> [Exercise objective]: Pull out each line of the data that includes the word "made".

3D scene code data:
^^^^
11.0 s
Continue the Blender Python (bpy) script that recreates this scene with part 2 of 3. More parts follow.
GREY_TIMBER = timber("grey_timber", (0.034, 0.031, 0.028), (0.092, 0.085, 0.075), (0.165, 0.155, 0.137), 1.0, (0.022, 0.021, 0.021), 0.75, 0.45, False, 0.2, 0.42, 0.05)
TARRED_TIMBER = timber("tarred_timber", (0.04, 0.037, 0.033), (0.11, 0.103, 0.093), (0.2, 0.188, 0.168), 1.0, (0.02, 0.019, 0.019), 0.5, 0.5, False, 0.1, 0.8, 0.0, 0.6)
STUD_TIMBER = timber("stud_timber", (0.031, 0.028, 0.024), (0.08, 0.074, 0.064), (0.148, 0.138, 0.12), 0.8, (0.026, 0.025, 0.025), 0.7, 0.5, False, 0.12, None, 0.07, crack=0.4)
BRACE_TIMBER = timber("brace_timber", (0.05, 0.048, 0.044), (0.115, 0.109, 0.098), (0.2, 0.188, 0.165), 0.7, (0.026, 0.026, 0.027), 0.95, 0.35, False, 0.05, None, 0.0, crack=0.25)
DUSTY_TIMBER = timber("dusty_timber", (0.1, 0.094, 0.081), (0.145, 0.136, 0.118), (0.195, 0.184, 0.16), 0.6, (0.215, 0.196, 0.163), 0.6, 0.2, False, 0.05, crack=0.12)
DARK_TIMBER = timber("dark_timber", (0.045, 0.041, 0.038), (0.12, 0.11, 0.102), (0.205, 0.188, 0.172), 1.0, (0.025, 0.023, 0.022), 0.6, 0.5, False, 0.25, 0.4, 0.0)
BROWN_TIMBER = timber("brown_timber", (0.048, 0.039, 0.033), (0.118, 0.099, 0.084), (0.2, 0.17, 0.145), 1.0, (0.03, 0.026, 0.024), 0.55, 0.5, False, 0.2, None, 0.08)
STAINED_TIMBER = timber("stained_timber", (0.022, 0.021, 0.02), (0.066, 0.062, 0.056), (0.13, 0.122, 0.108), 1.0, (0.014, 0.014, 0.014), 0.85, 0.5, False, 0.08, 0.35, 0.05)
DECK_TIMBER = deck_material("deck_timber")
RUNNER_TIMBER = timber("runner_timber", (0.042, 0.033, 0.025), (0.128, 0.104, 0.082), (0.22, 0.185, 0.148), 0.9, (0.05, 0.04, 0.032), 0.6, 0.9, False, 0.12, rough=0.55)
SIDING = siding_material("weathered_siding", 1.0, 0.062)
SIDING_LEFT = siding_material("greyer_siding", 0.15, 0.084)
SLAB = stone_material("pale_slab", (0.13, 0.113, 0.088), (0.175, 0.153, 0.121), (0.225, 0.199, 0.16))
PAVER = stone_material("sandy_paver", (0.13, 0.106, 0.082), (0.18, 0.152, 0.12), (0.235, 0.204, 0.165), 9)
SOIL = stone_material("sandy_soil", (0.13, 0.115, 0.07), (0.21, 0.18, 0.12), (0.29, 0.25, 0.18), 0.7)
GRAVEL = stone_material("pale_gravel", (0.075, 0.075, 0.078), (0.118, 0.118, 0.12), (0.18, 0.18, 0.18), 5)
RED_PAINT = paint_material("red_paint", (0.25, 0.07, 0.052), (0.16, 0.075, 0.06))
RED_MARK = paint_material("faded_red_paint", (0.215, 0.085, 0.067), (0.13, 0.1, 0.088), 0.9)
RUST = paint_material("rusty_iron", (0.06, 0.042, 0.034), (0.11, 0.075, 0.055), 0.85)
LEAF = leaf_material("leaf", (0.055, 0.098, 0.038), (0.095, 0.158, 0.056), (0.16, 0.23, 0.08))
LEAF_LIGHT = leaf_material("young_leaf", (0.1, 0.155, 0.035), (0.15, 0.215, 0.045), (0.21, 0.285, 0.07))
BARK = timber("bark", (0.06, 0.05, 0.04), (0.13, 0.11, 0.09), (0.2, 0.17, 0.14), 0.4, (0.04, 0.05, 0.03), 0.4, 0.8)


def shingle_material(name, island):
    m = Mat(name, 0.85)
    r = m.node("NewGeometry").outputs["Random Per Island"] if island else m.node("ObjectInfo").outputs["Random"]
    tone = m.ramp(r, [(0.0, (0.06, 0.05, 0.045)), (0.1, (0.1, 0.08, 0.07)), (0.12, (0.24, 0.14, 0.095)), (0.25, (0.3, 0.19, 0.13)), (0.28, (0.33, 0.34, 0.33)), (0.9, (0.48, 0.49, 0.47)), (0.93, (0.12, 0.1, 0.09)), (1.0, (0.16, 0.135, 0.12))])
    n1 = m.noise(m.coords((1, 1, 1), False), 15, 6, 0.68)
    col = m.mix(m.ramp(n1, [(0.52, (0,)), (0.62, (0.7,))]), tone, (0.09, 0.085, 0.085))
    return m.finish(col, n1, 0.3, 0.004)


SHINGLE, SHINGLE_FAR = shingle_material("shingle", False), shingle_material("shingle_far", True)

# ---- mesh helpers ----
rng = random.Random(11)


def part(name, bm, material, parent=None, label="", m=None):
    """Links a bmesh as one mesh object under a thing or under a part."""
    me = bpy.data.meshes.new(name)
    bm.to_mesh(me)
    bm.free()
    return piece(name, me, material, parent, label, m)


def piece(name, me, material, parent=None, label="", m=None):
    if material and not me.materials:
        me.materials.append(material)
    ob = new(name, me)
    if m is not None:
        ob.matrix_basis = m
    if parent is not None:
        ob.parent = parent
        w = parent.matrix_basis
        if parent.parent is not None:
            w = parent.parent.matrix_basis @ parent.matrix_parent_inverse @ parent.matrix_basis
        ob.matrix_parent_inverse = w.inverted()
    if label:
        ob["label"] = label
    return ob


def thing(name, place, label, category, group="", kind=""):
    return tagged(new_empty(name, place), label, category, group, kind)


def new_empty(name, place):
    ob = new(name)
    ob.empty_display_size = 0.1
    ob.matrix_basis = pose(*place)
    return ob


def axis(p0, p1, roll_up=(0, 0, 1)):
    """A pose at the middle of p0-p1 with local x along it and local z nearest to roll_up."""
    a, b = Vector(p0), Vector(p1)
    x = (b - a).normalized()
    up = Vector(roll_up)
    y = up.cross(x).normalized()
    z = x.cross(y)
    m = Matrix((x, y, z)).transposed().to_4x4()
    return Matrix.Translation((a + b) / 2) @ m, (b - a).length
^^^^
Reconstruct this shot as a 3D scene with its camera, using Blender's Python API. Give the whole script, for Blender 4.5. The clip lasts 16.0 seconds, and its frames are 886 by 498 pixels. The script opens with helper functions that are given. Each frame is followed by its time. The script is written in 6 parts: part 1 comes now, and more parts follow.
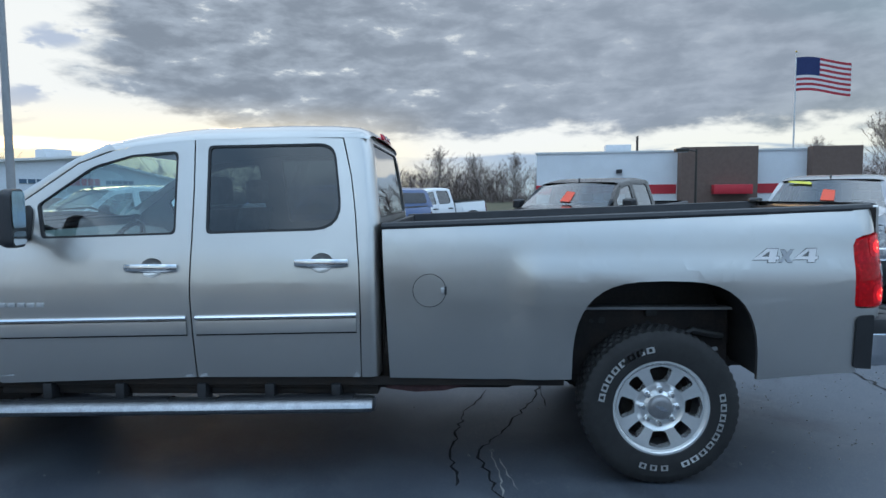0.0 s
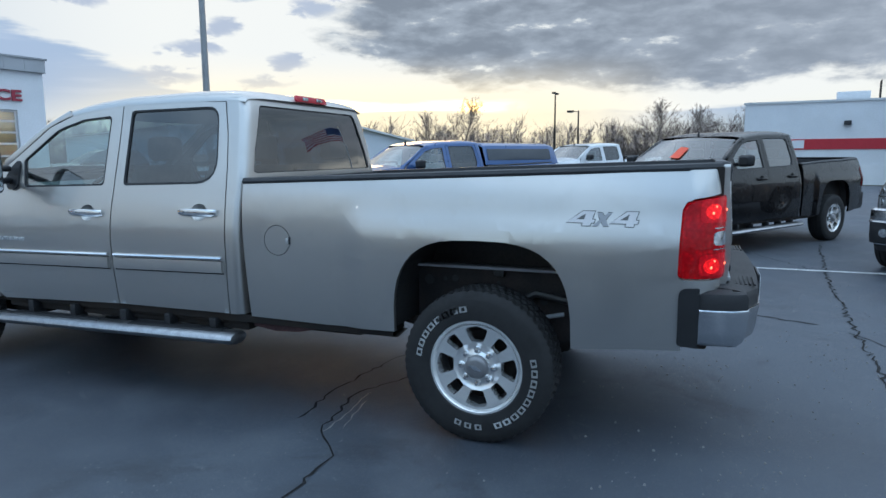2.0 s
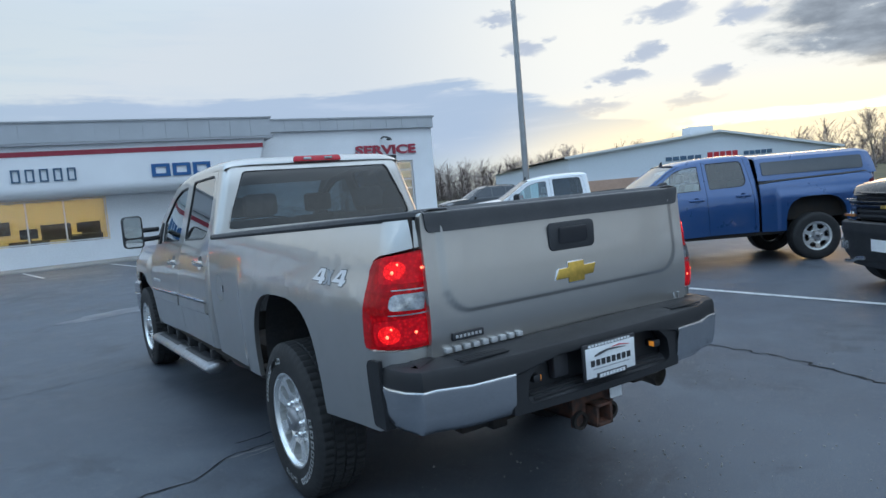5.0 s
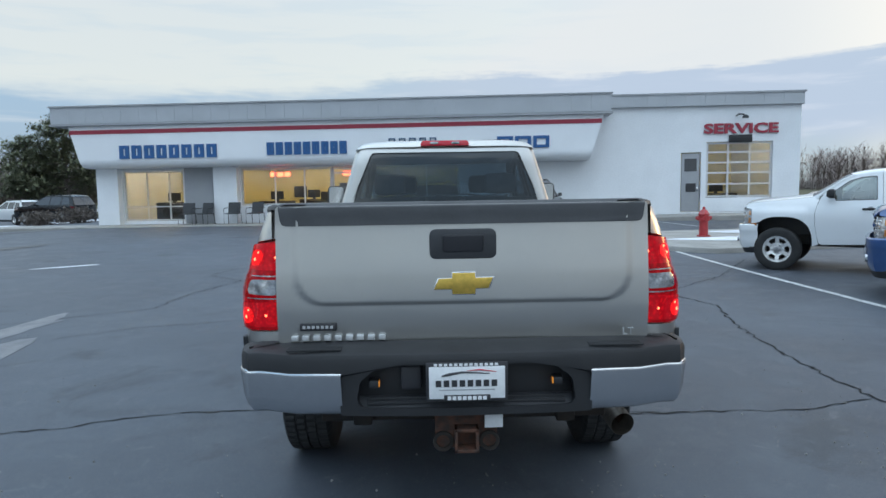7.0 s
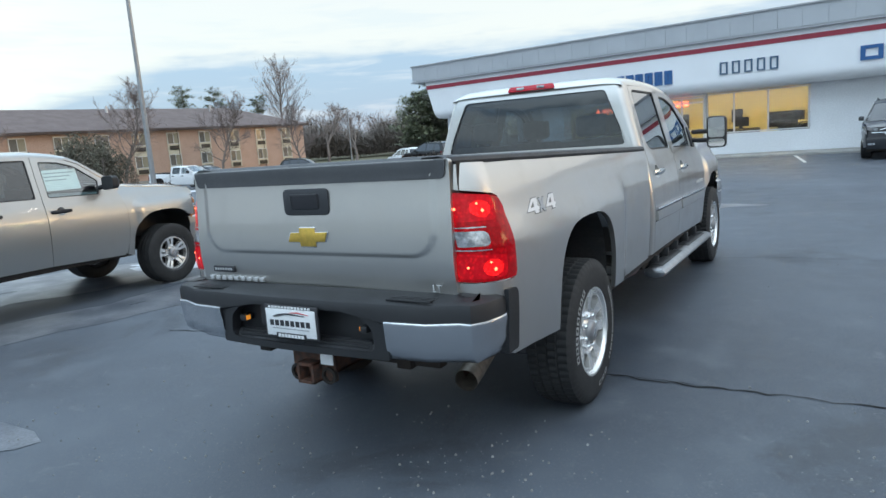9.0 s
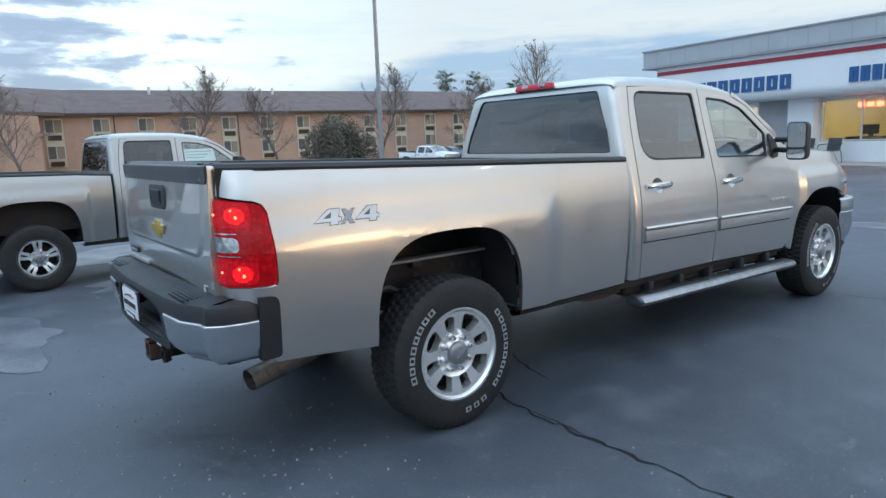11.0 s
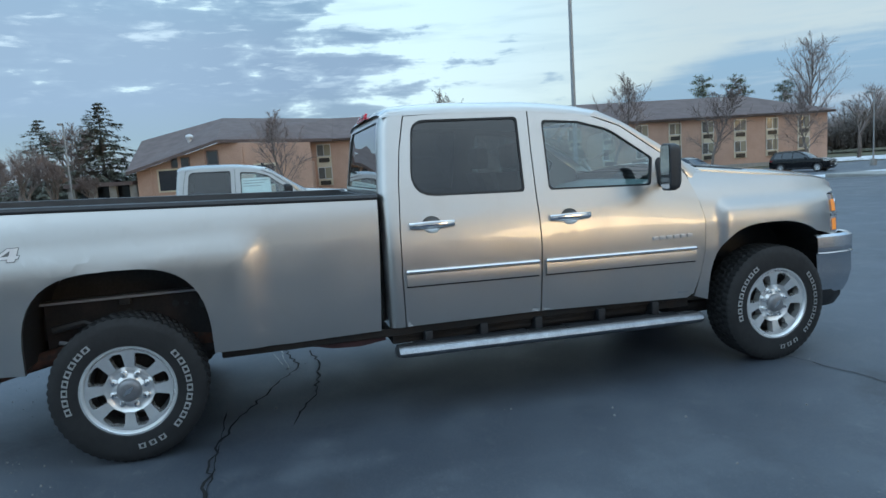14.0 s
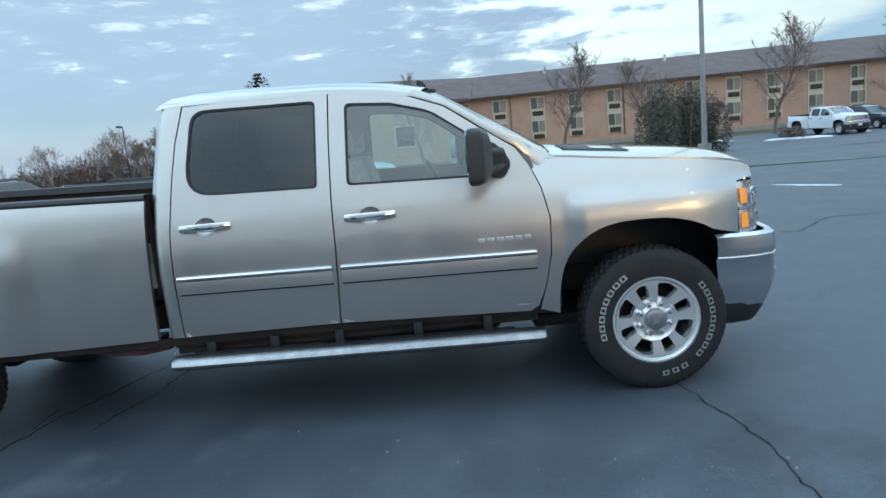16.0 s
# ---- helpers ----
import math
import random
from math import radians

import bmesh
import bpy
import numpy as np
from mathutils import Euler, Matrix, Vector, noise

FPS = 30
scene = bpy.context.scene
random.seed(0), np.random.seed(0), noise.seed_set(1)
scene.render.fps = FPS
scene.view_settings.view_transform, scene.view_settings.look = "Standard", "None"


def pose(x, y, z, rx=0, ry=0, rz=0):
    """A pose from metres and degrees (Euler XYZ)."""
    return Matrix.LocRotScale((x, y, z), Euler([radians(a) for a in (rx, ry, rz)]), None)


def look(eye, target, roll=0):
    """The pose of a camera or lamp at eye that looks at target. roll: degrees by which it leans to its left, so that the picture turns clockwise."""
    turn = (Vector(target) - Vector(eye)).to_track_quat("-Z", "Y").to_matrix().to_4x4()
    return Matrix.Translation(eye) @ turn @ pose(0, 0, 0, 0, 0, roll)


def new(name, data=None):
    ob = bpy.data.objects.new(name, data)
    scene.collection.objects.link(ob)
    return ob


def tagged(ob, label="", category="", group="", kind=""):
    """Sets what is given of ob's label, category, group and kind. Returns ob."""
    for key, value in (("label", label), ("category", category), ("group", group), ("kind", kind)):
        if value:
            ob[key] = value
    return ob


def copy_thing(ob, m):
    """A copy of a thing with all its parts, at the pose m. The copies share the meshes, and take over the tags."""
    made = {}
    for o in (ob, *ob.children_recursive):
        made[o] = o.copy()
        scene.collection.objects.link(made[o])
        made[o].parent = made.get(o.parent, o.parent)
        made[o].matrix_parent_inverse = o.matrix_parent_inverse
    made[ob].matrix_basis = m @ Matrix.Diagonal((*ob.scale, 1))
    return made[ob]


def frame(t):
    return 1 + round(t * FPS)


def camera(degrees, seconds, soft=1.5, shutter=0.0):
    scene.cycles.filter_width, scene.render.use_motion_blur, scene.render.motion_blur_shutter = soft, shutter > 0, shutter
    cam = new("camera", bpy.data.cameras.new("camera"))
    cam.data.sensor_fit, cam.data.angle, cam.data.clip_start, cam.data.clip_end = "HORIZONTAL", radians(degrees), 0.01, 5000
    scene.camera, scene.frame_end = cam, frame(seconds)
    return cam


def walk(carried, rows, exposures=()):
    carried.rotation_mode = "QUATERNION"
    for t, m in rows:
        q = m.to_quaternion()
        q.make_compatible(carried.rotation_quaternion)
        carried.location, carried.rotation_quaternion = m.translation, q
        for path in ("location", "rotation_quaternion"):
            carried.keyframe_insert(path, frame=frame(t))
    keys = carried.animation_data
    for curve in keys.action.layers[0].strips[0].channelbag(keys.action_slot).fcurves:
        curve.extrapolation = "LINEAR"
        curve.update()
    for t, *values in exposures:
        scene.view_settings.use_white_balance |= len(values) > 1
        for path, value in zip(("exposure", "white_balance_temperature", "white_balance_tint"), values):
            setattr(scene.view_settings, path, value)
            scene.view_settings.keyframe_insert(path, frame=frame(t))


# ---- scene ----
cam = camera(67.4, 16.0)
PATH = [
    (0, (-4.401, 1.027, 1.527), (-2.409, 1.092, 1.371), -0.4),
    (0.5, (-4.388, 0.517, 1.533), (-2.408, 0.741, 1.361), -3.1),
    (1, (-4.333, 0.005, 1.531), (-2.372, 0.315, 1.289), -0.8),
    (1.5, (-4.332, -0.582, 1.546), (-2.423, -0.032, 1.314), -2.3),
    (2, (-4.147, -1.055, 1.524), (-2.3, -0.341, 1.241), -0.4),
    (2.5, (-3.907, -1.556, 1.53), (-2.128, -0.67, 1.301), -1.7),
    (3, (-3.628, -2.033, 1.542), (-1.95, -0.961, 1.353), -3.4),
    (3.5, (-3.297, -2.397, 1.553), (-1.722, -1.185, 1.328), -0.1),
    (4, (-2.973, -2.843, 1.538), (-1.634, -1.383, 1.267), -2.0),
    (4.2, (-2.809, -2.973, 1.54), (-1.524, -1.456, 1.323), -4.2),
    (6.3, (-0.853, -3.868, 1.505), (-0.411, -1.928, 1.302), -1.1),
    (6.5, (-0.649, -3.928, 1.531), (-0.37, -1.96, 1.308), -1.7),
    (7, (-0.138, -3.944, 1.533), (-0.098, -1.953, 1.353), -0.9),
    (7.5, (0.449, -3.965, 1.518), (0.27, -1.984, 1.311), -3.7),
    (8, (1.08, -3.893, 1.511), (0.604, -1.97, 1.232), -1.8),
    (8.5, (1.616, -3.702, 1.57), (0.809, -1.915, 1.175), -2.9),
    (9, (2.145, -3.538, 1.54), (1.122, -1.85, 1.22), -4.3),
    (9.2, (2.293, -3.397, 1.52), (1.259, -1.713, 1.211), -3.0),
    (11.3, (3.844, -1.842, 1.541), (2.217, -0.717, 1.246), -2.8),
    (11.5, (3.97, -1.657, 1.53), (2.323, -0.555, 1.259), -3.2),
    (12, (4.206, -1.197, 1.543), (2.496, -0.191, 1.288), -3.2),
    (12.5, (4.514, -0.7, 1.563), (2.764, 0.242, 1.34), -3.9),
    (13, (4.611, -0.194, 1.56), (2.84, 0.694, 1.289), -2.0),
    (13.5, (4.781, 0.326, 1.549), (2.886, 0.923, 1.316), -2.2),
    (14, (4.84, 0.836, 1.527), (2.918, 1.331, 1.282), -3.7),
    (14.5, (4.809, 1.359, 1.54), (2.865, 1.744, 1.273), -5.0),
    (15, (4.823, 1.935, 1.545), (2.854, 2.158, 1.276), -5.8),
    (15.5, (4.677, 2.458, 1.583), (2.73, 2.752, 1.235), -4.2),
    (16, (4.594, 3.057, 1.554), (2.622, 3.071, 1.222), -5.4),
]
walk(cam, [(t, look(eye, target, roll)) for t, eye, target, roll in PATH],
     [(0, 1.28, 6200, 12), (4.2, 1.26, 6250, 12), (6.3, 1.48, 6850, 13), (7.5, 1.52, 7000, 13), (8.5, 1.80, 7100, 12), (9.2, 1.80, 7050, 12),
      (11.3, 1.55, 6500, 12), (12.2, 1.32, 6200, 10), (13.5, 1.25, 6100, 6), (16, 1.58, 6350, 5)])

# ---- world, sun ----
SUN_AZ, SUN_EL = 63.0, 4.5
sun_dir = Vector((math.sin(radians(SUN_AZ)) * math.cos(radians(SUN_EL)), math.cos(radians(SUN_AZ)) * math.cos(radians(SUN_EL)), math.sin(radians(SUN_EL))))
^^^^
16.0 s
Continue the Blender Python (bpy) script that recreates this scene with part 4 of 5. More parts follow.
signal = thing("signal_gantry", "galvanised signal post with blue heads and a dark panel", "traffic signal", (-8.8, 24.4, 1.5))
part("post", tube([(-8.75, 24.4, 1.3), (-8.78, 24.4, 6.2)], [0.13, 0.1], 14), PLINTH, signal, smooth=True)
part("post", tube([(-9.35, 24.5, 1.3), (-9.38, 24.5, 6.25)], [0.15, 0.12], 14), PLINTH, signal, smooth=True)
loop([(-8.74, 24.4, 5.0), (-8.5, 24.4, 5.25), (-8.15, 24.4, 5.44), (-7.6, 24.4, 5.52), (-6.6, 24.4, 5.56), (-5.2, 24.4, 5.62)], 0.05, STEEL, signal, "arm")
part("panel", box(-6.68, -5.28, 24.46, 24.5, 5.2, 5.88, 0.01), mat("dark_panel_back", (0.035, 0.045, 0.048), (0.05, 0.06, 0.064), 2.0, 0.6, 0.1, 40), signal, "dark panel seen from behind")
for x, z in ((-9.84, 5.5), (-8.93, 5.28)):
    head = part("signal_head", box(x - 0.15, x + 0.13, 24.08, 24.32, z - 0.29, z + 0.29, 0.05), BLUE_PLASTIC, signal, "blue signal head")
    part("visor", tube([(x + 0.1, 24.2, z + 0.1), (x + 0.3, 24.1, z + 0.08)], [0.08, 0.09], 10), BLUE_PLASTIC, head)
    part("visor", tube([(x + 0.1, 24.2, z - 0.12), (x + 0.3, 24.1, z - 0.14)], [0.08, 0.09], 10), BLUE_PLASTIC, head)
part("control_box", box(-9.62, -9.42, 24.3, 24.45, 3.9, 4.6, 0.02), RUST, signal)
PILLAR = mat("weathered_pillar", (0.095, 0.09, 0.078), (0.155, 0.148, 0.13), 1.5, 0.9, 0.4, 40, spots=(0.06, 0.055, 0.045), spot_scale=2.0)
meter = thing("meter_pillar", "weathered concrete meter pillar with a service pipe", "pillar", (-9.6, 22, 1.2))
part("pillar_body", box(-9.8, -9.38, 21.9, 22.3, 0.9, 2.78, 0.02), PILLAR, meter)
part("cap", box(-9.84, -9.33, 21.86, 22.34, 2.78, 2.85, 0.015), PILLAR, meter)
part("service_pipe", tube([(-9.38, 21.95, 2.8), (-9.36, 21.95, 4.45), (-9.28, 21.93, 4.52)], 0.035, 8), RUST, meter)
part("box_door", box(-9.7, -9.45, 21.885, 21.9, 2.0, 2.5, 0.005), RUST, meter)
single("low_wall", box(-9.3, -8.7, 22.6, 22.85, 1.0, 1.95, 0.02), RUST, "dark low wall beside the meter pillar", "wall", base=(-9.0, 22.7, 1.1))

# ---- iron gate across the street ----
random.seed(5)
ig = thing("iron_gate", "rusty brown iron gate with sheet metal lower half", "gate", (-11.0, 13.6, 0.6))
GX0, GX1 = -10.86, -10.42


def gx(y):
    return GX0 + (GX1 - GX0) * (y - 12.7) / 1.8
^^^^
> [Response to the task]:
    made = {}
        made[o] = o.copy()
        scene.collection.objects.link(made[o])
        made[o].parent = made.get(o.parent, o.parent)
        made[o].matrix_parent_inverse = o.matrix_parent_inverse
    made[ob].matrix_basis = m @ Matrix.Diagonal((*ob.scale, 1))
    return made[ob]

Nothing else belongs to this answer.